Residents charge that the government is using archaeology as a pretext to raze low-income neighborhoods it perceives as eyesores. Over 800 families have been forcibly relocated since the project began three years ago.

"So far we have removed about 95 percent of the houses on the sphinx avenue," says Luxor governor Samir Farrag. "We give them a choice of compensation: a new flat or LE 75,000 (13,500 US dollars). The new flats [are located] just 200 meters from the old ones. If they choose the money, we give them a check and they go to the bank to receive the money."

Evicted families that IPS spoke to, however, claimed this was not the package they were offered. Some said they received as little as LE 30,000 (5,500 dollars) for their homes. Others complained that the new flats, when provided, were unfinished or in remote desert areas.

One local resident, who gave his name only as Ramadan, said he was offered a new flat in the desert beyond the city’s airport, but it was "very small and very far away." Instead, he accepted LE 40,000 (7,200 dollars) per floor for his three-storey house and moved into a rented flat on the city’s outskirts. It would cost about LE 750,000 (136,000 dollars) to purchase a new house like the old one, he estimates.

"We are eight men with our wives and children living under one roof," he explains. "The settlement money will run out in a few months, and we don’t know where we will go then."

The home demolitions are part of a government-backed master plan that ostensibly aims to protect Luxor’s ancient heritage and increase its tourism revenue. The plan calls for removing encroachments on the city’s archaeological sites and relocating residents to new planned communities. It outlines extensive infrastructure improvements and new tourist facilities with the goal of creating the world’s largest open-air museum by 2030.

But the plan has drawn fire for its aggressive gentrification. One commentator noted that "rather than encouraging the mingling of tourists with the local population, which enriches the visitors’ experience and generates valuable income for the locals, the [Egyptian government’s] policy promotes segregation of the two groups."

Meanwhile, implementation of the sphinx avenue component has caused friction between the Egyptian government and UNESCO, which monitors the bookended World Heritage sites of Luxor and Karnak temples. A joint World Heritage Center/ICOMOS mission in April 2008 reported that several historical buildings were demolished, while SCA excavations appeared both hurried and clumsy.

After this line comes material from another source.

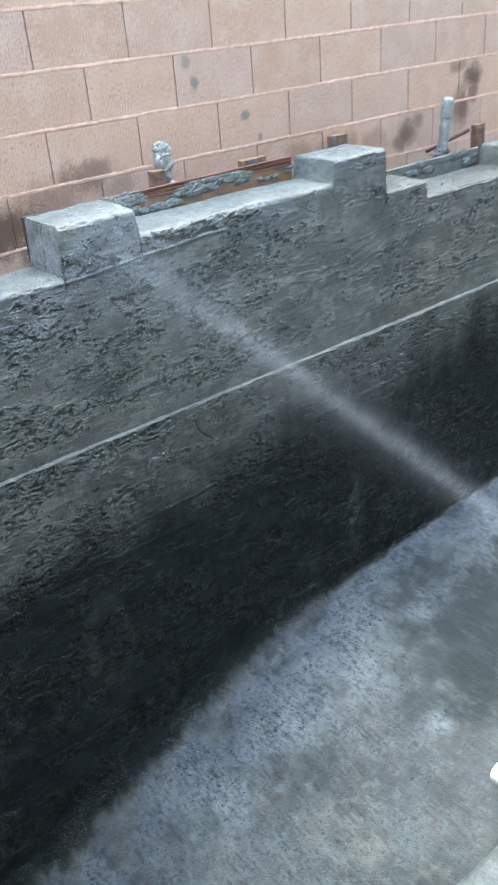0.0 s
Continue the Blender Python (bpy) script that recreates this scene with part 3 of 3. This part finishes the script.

"It is inconceivable that such an enormous expanse of the avenue was thoroughly excavated and recorded in such a short period of time. Heavy machinery was obviously used, as betrayed by the leveling of the soil and the marks on some of the stone blocks," the mission report stated.

There is also concern that the master plan will result in the ‘Disneyfication’ of the ancient Egyptian city. Tourism developers are mulling plans for pharaonic-themed tourist villages and the reenactment of ancient processions along the sphinx avenue. Officials even flirted with the idea of a monorail to ferry around tourists.

Instead, tour buses will proceed in caravans along two lanes that run parallel to the restored avenue. Tourists will be allowed to disembark and descend several meters to the open-air exhibit.

"We will open some sectors with controlled entrances under our supervision so [tourists] can see parts of the avenue," says Boraik. "We will not build any replicas of the sphinxes, because the destruction of the sphinxes is history, but we are restoring the ones we find."

When completed, the sphinx avenue will generate tourism revenue through ticket sales, tour fees and increased hotel guest spending. While officials are reluctant to put a figure on it, one tourism expert estimates the new attraction should bring in at least 50 million dollars a year.

By contrast, the government has allocated just over 5 million dollars for one-time compensations to relocated families.

"It really makes the government’s compensation package look pathetic," says one man whose home is slated for demolition.